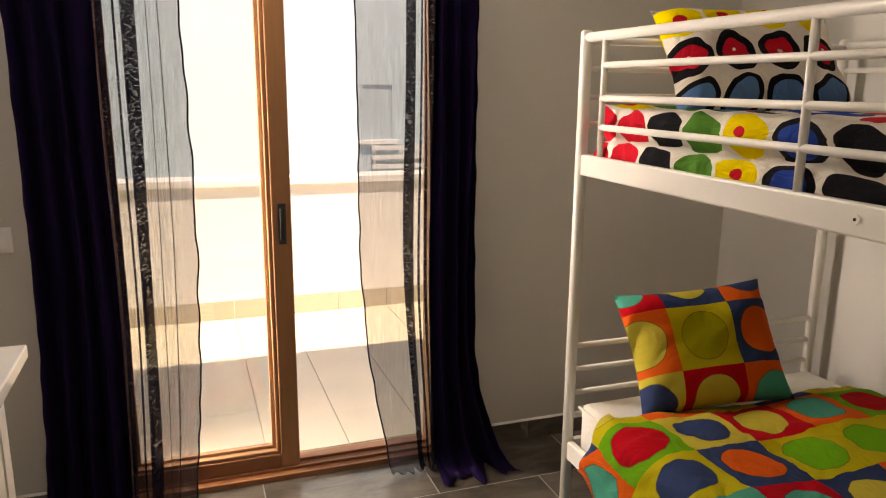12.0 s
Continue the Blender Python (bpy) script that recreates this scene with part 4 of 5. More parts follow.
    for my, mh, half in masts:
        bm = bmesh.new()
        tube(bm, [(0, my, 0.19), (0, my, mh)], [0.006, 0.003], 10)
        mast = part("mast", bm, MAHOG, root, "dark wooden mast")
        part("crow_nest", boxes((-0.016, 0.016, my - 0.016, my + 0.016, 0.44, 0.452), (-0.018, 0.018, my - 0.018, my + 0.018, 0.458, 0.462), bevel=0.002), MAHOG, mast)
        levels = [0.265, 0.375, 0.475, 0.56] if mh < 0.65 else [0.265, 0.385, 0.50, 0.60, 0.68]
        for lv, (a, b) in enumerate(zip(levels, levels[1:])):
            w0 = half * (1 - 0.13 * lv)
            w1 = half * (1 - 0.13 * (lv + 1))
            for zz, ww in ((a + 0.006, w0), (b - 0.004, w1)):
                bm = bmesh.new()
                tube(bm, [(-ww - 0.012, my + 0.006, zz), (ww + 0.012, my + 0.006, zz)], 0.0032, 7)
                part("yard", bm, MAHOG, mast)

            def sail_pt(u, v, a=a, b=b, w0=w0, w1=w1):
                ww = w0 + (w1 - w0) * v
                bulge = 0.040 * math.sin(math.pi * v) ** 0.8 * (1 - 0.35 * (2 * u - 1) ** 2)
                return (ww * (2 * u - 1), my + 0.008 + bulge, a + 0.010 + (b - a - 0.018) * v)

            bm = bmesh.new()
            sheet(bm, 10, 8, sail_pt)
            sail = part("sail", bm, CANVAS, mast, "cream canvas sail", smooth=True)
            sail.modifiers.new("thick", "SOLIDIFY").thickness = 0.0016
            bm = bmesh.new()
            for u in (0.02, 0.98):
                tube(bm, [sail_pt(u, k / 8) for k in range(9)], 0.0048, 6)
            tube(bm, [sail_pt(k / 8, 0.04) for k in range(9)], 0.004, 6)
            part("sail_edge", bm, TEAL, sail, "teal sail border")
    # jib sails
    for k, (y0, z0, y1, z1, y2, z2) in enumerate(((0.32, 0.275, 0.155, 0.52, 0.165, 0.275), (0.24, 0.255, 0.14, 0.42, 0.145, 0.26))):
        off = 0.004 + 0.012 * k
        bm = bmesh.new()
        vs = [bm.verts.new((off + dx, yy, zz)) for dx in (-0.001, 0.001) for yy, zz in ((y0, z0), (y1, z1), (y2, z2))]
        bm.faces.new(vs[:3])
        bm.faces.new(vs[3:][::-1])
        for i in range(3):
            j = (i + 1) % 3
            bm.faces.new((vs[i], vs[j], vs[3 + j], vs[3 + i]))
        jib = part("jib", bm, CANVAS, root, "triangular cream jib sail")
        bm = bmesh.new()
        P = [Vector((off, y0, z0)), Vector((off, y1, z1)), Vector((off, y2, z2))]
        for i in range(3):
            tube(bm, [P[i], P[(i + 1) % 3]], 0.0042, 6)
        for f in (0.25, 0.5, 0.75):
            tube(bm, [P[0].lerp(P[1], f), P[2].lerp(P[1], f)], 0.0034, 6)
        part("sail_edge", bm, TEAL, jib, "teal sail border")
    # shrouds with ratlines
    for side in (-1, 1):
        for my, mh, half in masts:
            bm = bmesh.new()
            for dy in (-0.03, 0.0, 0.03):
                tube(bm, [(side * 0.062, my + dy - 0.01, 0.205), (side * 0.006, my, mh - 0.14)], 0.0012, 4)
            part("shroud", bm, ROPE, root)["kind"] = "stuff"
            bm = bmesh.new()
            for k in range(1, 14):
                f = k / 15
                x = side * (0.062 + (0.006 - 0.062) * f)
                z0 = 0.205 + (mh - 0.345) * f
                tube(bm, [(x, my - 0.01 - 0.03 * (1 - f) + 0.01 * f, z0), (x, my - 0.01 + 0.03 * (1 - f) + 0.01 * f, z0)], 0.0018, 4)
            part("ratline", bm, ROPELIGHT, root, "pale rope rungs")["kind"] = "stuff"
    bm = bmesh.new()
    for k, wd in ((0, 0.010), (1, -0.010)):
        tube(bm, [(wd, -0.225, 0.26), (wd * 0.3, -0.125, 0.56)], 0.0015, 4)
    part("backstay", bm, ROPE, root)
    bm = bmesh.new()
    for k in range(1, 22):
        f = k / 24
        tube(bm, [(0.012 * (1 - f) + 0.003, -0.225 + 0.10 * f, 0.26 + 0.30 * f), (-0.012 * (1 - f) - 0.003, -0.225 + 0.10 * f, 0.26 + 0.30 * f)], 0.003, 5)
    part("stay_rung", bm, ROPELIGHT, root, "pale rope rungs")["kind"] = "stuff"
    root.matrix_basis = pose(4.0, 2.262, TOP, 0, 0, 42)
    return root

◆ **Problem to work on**
Copy out each line word for word, please, skipping the images.

◆ **Result**
12.0 s
Continue the Blender Python (bpy) script that recreates this scene with part 4 of 5. More parts follow.
    for my, mh, half in masts:
        bm = bmesh.new()
        tube(bm, [(0, my, 0.19), (0, my, mh)], [0.006, 0.003], 10)
        mast = part("mast", bm, MAHOG, root, "dark wooden mast")
        part("crow_nest", boxes((-0.016, 0.016, my - 0.016, my + 0.016, 0.44, 0.452), (-0.018, 0.018, my - 0.018, my + 0.018, 0.458, 0.462), bevel=0.002), MAHOG, mast)
        levels = [0.265, 0.375, 0.475, 0.56] if mh < 0.65 else [0.265, 0.385, 0.50, 0.60, 0.68]
        for lv, (a, b) in enumerate(zip(levels, levels[1:])):
            w0 = half * (1 - 0.13 * lv)
            w1 = half * (1 - 0.13 * (lv + 1))
            for zz, ww in ((a + 0.006, w0), (b - 0.004, w1)):
                bm = bmesh.new()
                tube(bm, [(-ww - 0.012, my + 0.006, zz), (ww + 0.012, my + 0.006, zz)], 0.0032, 7)
                part("yard", bm, MAHOG, mast)

            def sail_pt(u, v, a=a, b=b, w0=w0, w1=w1):
                ww = w0 + (w1 - w0) * v
                bulge = 0.040 * math.sin(math.pi * v) ** 0.8 * (1 - 0.35 * (2 * u - 1) ** 2)
                return (ww * (2 * u - 1), my + 0.008 + bulge, a + 0.010 + (b - a - 0.018) * v)

            bm = bmesh.new()
            sheet(bm, 10, 8, sail_pt)
            sail = part("sail", bm, CANVAS, mast, "cream canvas sail", smooth=True)
            sail.modifiers.new("thick", "SOLIDIFY").thickness = 0.0016
            bm = bmesh.new()
            for u in (0.02, 0.98):
                tube(bm, [sail_pt(u, k / 8) for k in range(9)], 0.0048, 6)
            tube(bm, [sail_pt(k / 8, 0.04) for k in range(9)], 0.004, 6)
            part("sail_edge", bm, TEAL, sail, "teal sail border")
    # jib sails
    for k, (y0, z0, y1, z1, y2, z2) in enumerate(((0.32, 0.275, 0.155, 0.52, 0.165, 0.275), (0.24, 0.255, 0.14, 0.42, 0.145, 0.26))):
        off = 0.004 + 0.012 * k
        bm = bmesh.new()
        vs = [bm.verts.new((off + dx, yy, zz)) for dx in (-0.001, 0.001) for yy, zz in ((y0, z0), (y1, z1), (y2, z2))]
        bm.faces.new(vs[:3])
        bm.faces.new(vs[3:][::-1])
        for i in range(3):
            j = (i + 1) % 3
            bm.faces.new((vs[i], vs[j], vs[3 + j], vs[3 + i]))
        jib = part("jib", bm, CANVAS, root, "triangular cream jib sail")
        bm = bmesh.new()
        P = [Vector((off, y0, z0)), Vector((off, y1, z1)), Vector((off, y2, z2))]
        for i in range(3):
            tube(bm, [P[i], P[(i + 1) % 3]], 0.0042, 6)
        for f in (0.25, 0.5, 0.75):
            tube(bm, [P[0].lerp(P[1], f), P[2].lerp(P[1], f)], 0.0034, 6)
        part("sail_edge", bm, TEAL, jib, "teal sail border")
    # shrouds with ratlines
    for side in (-1, 1):
        for my, mh, half in masts:
            bm = bmesh.new()
            for dy in (-0.03, 0.0, 0.03):
                tube(bm, [(side * 0.062, my + dy - 0.01, 0.205), (side * 0.006, my, mh - 0.14)], 0.0012, 4)
            part("shroud", bm, ROPE, root)["kind"] = "stuff"
            bm = bmesh.new()
            for k in range(1, 14):
                f = k / 15
                x = side * (0.062 + (0.006 - 0.062) * f)
                z0 = 0.205 + (mh - 0.345) * f
                tube(bm, [(x, my - 0.01 - 0.03 * (1 - f) + 0.01 * f, z0), (x, my - 0.01 + 0.03 * (1 - f) + 0.01 * f, z0)], 0.0018, 4)
            part("ratline", bm, ROPELIGHT, root, "pale rope rungs")["kind"] = "stuff"
    bm = bmesh.new()
    for k, wd in ((0, 0.010), (1, -0.010)):
        tube(bm, [(wd, -0.225, 0.26), (wd * 0.3, -0.125, 0.56)], 0.0015, 4)
    part("backstay", bm, ROPE, root)
    bm = bmesh.new()
    for k in range(1, 22):
        f = k / 24
        tube(bm, [(0.012 * (1 - f) + 0.003, -0.225 + 0.10 * f, 0.26 + 0.30 * f), (-0.012 * (1 - f) - 0.003, -0.225 + 0.10 * f, 0.26 + 0.30 * f)], 0.003, 5)
    part("stay_rung", bm, ROPELIGHT, root, "pale rope rungs")["kind"] = "stuff"
    root.matrix_basis = pose(4.0, 2.262, TOP, 0, 0, 42)
    return root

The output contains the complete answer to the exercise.